A Whanganui resident who lives near the property where a man was shot dead yesterday says he fears a full-blown gang turf war.
Tensions between gangs have been simmering for months with younger Mongrel Mob members trying to encroach on traditional rival gang Black Power's territory, he says.
But both acting Mayor Jenny Duncan and police inspector Ross McKay say the public is in no danger and police have adequate numbers of staff to deal with any escalation.
Kevin Ratana, 27, was shot dead on Puriri St yesterday morning.
A man who lives close by and didn't want to be named said tension had been building up leading to the shooting and it was likely to get worse.
"It's been going on for the last month I suppose. Getting really serious. These gangs are just getting bad now," he said.
"The [Mongrel] Mob are sort of trying to take over this turf, but it's been Black Power turf since day one. Castlecliff's always been Black Power.
"You've got these mobsters [Mongrel Mob] coming in ... they're just trying to take over this turf. This [the shooting] is the result. It would be the same if Black Power went over to Wanganui East or something, trying to invade that turf."
The man said Ratana had been staying in a Castlecliff house and had been deliberately trying to provoke Black Power members.
"That guy that got shot down here, he was staying down here. He was going around rarking up the hood anyway.
"He wasn't really undercover doing it, he was proud and loud and 'sieg heil' this and that and going down streets where Black Power patched members stay and letting off his gun and all that. Him and a couple other boys, a couple of them from out of town.
"He was trying to start something. He was trying to bring in other members. Other out of townies to try and take over Castlecliff. Trying to start something. [He] thought he was going to get somewhere ... taking advantage of the less [Black Power] patched members around."
The resident was concerned Mongrel Mob members would now retaliate and innocent bystanders would get caught in the crossfire.
He said it was up to police to make sure that didn't happen.
"There's not really many Black Power left around here. A lot of them have been locked up for that last shootout. I don't know how they're going to get on here but no doubt the [Mongrel] Mob will retaliate. There could be innocent bystanders that are going to get shot.
"They [the police] could stop the Mob from coming in. Stopping them on the highway or something. The police know there's going to be a retaliation. They're the law so they can just put their foot down and end it.
"If the Mob [are] going to come out here and cause any trouble the police should be out here too and stop it straight away."
Another resident in the area said he and his wife were home when the shooting happened.
"Two shots ... two times. I said to my wife 'did you hear that?' My wife said 'yeah it sounded like guns'.

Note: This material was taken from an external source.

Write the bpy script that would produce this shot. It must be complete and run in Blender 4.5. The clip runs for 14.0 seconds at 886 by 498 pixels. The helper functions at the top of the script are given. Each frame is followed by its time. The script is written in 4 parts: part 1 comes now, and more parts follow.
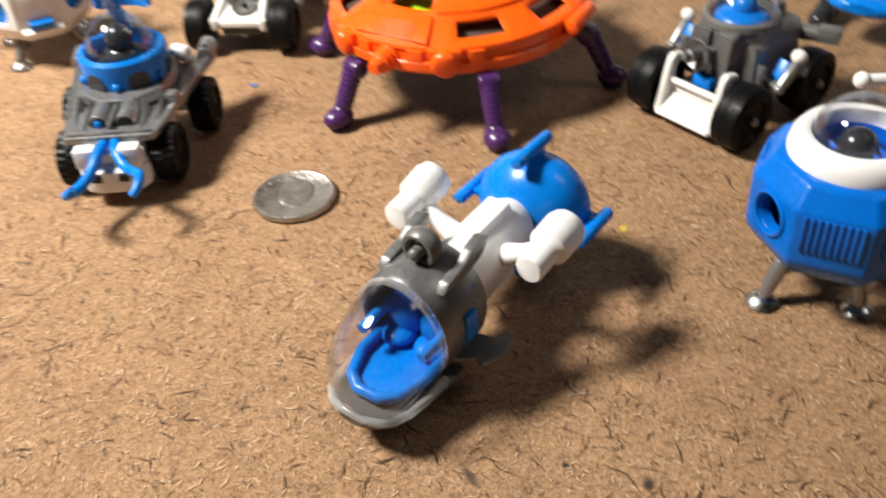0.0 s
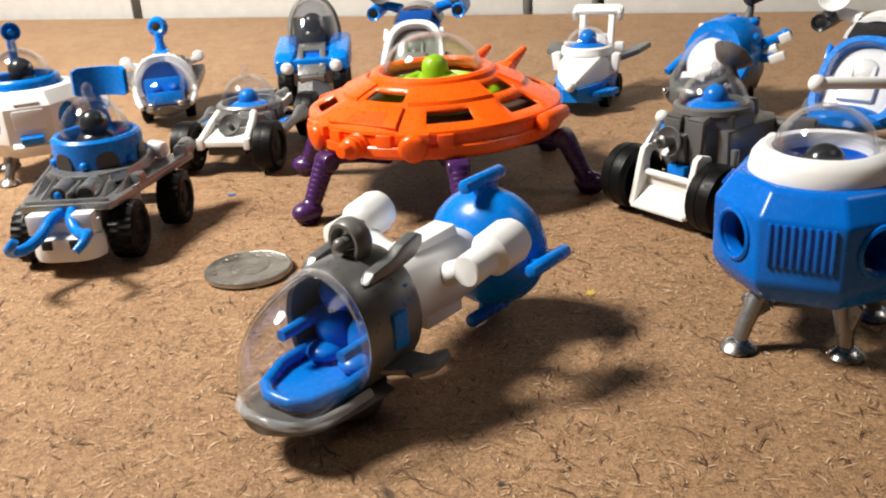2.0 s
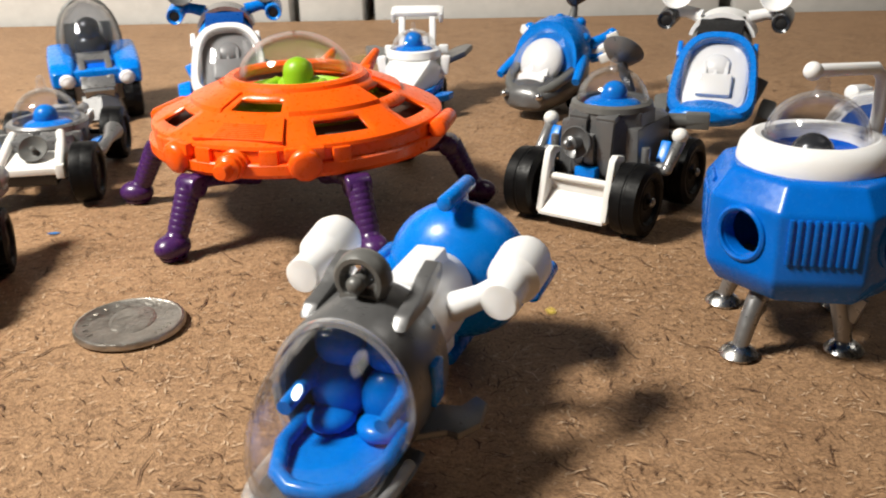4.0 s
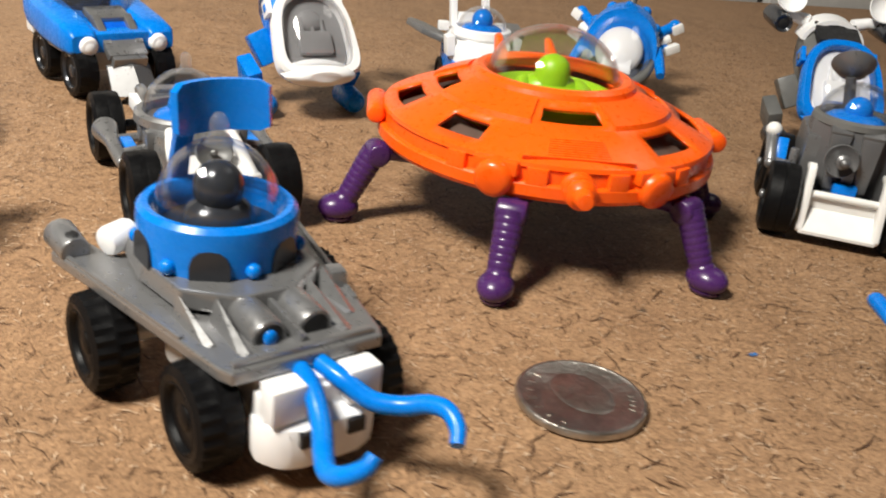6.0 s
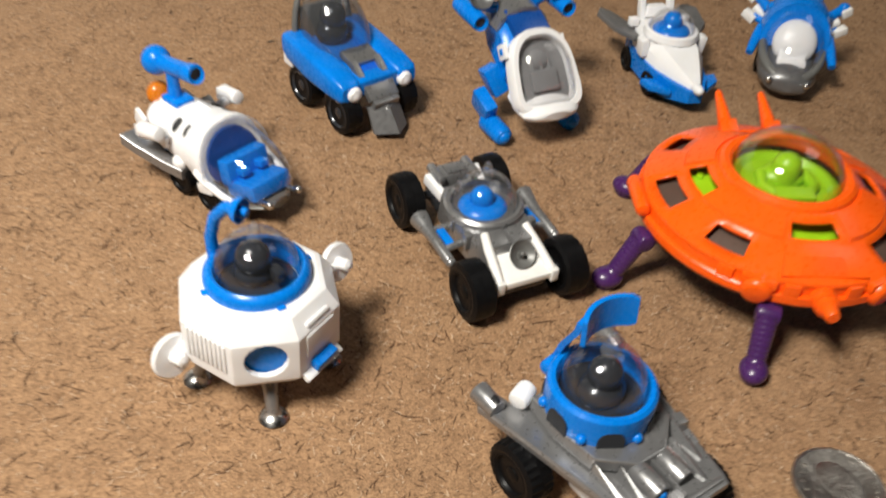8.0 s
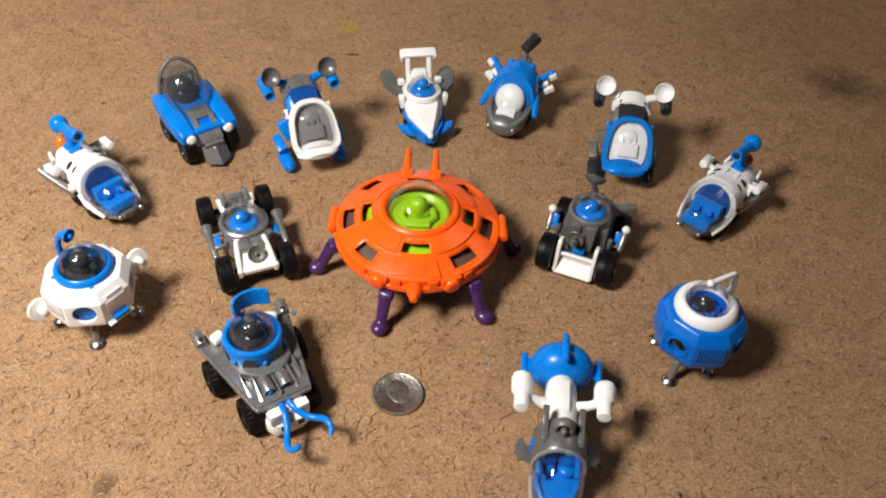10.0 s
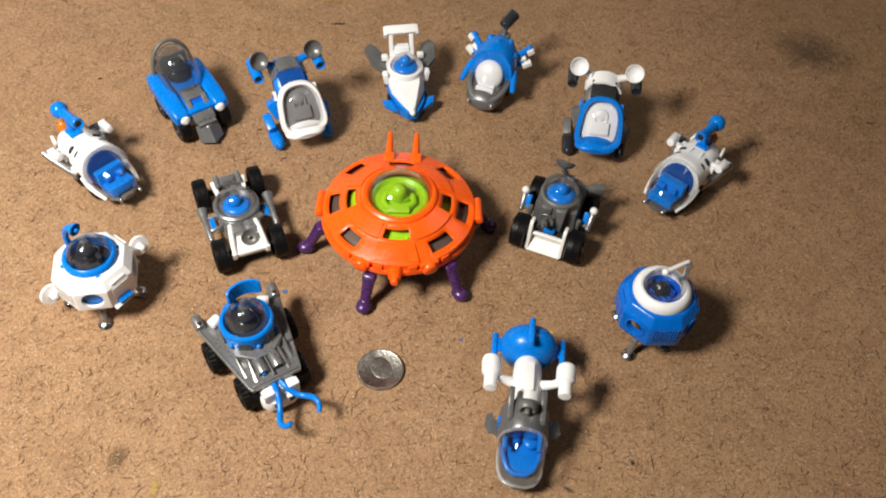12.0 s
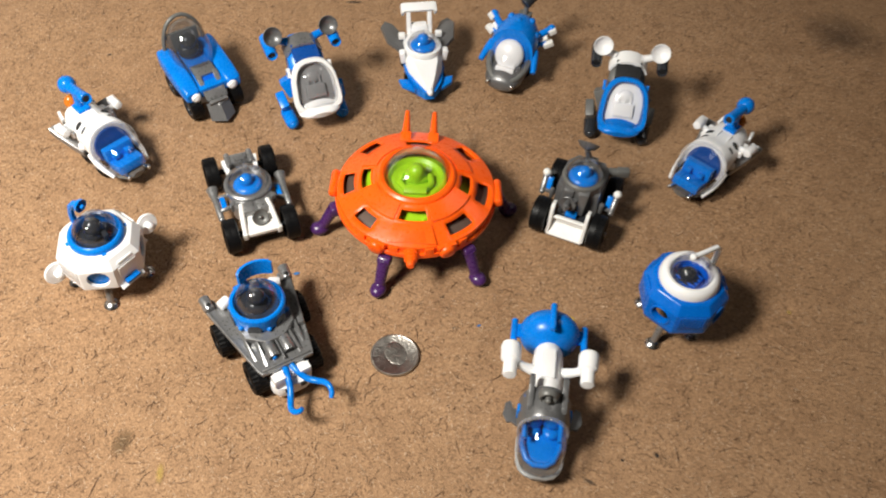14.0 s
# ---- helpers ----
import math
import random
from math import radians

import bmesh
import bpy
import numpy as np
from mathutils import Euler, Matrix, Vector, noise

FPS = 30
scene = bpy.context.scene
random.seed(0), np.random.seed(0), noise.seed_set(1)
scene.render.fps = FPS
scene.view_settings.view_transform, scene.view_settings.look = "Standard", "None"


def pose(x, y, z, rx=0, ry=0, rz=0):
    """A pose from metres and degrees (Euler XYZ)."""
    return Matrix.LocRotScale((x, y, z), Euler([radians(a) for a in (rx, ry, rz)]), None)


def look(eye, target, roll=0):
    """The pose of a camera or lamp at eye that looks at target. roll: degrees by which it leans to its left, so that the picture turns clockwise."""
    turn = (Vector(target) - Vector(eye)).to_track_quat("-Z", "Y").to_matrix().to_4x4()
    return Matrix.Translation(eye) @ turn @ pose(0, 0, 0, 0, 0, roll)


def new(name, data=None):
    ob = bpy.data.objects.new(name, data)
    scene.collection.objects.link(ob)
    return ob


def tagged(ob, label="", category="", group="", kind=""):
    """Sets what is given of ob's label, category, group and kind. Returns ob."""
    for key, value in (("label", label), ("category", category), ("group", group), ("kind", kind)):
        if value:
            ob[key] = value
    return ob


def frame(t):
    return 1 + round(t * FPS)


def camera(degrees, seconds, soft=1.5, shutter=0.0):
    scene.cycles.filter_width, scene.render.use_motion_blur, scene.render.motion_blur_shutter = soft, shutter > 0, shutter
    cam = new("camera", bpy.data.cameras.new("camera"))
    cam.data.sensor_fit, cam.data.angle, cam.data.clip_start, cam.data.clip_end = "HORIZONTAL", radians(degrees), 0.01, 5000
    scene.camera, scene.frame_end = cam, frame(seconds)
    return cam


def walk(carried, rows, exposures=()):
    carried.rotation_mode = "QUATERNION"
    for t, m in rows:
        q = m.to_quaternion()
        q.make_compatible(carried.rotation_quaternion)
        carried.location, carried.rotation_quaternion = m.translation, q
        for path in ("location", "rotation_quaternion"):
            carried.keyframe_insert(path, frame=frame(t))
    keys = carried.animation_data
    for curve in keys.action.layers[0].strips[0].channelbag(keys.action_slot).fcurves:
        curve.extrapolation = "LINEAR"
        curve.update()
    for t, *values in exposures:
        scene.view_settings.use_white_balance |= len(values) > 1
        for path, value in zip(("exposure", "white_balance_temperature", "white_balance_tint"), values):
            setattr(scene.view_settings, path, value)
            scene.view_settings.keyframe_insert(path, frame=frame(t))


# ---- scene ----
cam = camera(51.09, 14.0, 1.95, 0.6)
PATH = [
    (0, (0.13234, -0.09965, 0.11424), (0.02755, 0.01540, -0.01138), -4.67),
    (0.5, (0.14757, -0.10401, 0.09931), (0.01793, 0.01047, -0.00114), -3.82),
    (1, (0.15317, -0.10378, 0.08160), (0.02196, 0.02202, -0.00183), -4.58),
    (1.5, (0.15136, -0.10245, 0.07482), (0.02085, 0.02950, 0.00027), -2.68),
    (2, (0.14874, -0.10000, 0.07296), (0.02170, 0.03502, -0.00207), -3.79),
    (2.5, (0.13783, -0.09802, 0.07099), (0.01754, 0.04292, -0.00431), -4.59),
    (5, (0.04818, -0.11198, 0.06763), (0.00950, 0.06869, -0.00895), 2.56),
    (5.5, (0.00706, -0.11507, 0.06894), (-0.01491, 0.06680, -0.01131), 4.61),
    (6, (-0.01797, -0.10677, 0.06843), (-0.02280, 0.07526, -0.01428), 6.87),
    (6.5, (-0.04043, -0.10148, 0.07340), (-0.03204, 0.07637, -0.01770), 7.88),
    (7, (-0.06179, -0.09962, 0.08769), (-0.04534, 0.06836, -0.01959), 7.90),
    (7.5, (-0.07208, -0.10975, 0.10513), (-0.07528, 0.05386, -0.00985), 5.96),
    (8, (-0.07455, -0.11579, 0.14121), (-0.08077, 0.03914, 0.01487), 5.42),
    (8.5, (-0.03500, -0.15829, 0.18826), (-0.03981, -0.00714, 0.05738), 8.18),
    (9, (0.01191, -0.19349, 0.21493), (-0.00112, -0.04406, 0.08264), 5.99),
    (11.5, (0.04338, -0.18240, 0.30192), (0.02517, -0.05471, 0.14907), 2.74),
    (12, (0.04233, -0.18306, 0.30230), (0.02746, -0.05693, 0.14780), 3.94),
    (12.5, (0.04532, -0.18499, 0.30397), (0.03022, -0.06090, 0.14785), 3.69),
    (13, (0.04178, -0.18750, 0.30544), (0.02903, -0.06274, 0.14965), 4.72),
    (13.5, (0.04282, -0.18732, 0.30539), (0.02918, -0.06268, 0.14956), 4.40),
    (14, (0.03907, -0.17922, 0.28904), (0.02232, -0.05421, 0.13383), 3.93),
]
walk(cam, [(t, look(eye, target, roll)) for t, eye, target, roll in PATH], [(0, 0.50), (0.5, 0.60), (1, 0.52), (2.5, 0.40), (5, 0.18), (6, 0.08), (7, -0.03), (8, -0.34), (9, -0.23), (11.5, -0.06), (14, -0.05)])

# ---- light ----
lamp = bpy.data.lights.new("desk_lamp", "AREA")
lamp.shape, lamp.size, lamp.energy, lamp.color = "DISK", 0.14, 6.9, (1.0, 0.955, 0.86)
lamp_ob = new("desk_lamp", lamp)
lamp_ob.matrix_world = look((-0.250, -0.205, 0.455), (-0.29, 0.02, 0.0))
# Unseen fill light, added to lift the back right and soften shadows.
fill_lamp = bpy.data.lights.new("fill_lamp", "AREA")
fill_lamp.shape, fill_lamp.size, fill_lamp.energy, fill_lamp.color = "DISK", 0.5, 1.5, (1.0, 0.95, 0.87)
fill_ob = new("fill_lamp", fill_lamp)
fill_ob.matrix_world = look((0.70, 0.56, 1.15), (0.3, 0.25, 0.0))
world = bpy.data.worlds.new("room_air")
world.use_nodes = True
world.node_tree.nodes["Background"].inputs[0].default_value = (0.9, 0.8, 0.7, 1)
world.node_tree.nodes["Background"].inputs[1].default_value = 0.008
scene.world = world


# ---- materials ----
def nodes_of(name):
    m = bpy.data.materials.new(name)
    m.use_nodes = True
    t = m.node_tree
    return m, t, t.nodes["Principled BSDF"]


def noise_node(t, scale, detail=4.0, rough=0.55, coords="Object", warp=0.0):
    c = t.nodes.new("ShaderNodeTexCoord")
    n = t.nodes.new("ShaderNodeTexNoise")
    n.inputs["Scale"].default_value = scale
    n.inputs["Detail"].default_value = detail
    n.inputs["Roughness"].default_value = rough
    n.inputs["Distortion"].default_value = warp
    t.links.new(c.outputs[coords], n.inputs["Vector"])
    return n


def ramp_node(t, source, stops):
    r = t.nodes.new("ShaderNodeValToRGB")
    e = r.color_ramp.elements
    while len(e) < len(stops):
        e.new(0.5)
    for k, (p, c) in enumerate(stops):
        e[k].position, e[k].color = p, (*c, 1)
    t.links.new(source, r.inputs["Fac"])
    return r


def bump_node(t, bsdf, source, strength, distance):
    b = t.nodes.new("ShaderNodeBump")
    b.inputs["Strength"].default_value = strength
    b.inputs["Distance"].default_value = distance
    t.links.new(source, b.inputs["Height"])
    t.links.new(b.outputs["Normal"], bsdf.inputs["Normal"])


def plastic(name, color, rough=0.32, metal=0.0, vary=0.10, soft=0.0, relief=0.15, shine=0.5):
    """Moulded plastic: faint mottling, uneven gloss and fine scuffs."""
    m, t, b = nodes_of(name)
    n = noise_node(t, 160.0, 5.0)
    lo, hi = [c * (1 - vary) for c in color], [min(1, c * (1 + vary)) for c in color]
    r = ramp_node(t, n.outputs["Fac"], [(0.3, lo), (0.7, hi)])
    t.links.new(r.outputs["Color"], b.inputs["Base Color"])
    n2 = noise_node(t, 900.0, 3.0)
    r2 = ramp_node(t, n2.outputs["Fac"], [(0.3, (rough * 0.8,) * 3), (0.75, (rough * 1.35,) * 3)])
    t.links.new(r2.outputs["Color"], b.inputs["Roughness"])
    b.inputs["Metallic"].default_value = metal
    b.inputs["Specular IOR Level"].default_value = shine
    if soft:
        b.inputs["Subsurface Weight"].default_value = soft
        b.inputs["Subsurface Radius"].default_value = (0.0012, 0.0010, 0.0008)
        b.inputs["Subsurface Scale"].default_value = 1.0
    if relief:
        n3 = noise_node(t, 420.0, 4.0)
        bump_node(t, b, n3.outputs["Fac"], relief, 0.0002)
    return m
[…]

"My wife was getting scared ... I closed the door and we sat inside the house. We saw the police cars everywhere. I said [to my wife] 'don't be scared, I'm here'."
A woman who was close to Kevin Ratana's family said many of the family members had gone to Palmerston where the young's man body would be autopsied.
She said Ratana was a good man.
"A patch does not define the man. There are many reasons men seek brotherhoods in gangs. Not all are evil or bad.
"Some good minds and hearts are in gangs. Some break free and create change, some create change within. A few, as in every walk of life, use it to hide behind and commit heinous deeds."
She said attempts were being made to settle tensions between the two gangs but solutions weren't straightforward.
"There is a move towards working differences out around the table. But ... there remains some fueled by ignorance, hatred and a lack of insight that still act like thugs. Of course often alcohol and meth are a driving factor."
Police have reiterated to the public they know the conflict is between two parties known to each other and they don't believe there's a risk to the general public.
"We want the Whanganui community to feel comfortable that there is a strong police presence in the area working hard to investigate this crime," McKay said.
"Extra officers have been brought in from Manawatu and Taranaki to assist and for that reason people will notice an increased Police presence across the city. People shouldn't be alarmed by this, but reassured.
"Our staff are appropriately trained and equipped to deal with any situation which may arise."
Whanganui's Deputy Mayor Jenny Duncan said it was business as usual for Castlecliff and the wider Whanganui area.
"Everything is quiet and in hand. We have full confidence in what is happening."
The police area commander was keeping everyone updated, she said.
"It is a one-off event, it is not random. We do anticipate that it is quite isolated.
"We are a quiet community, the event was unexpected and the police will just continue to conduct the investigation."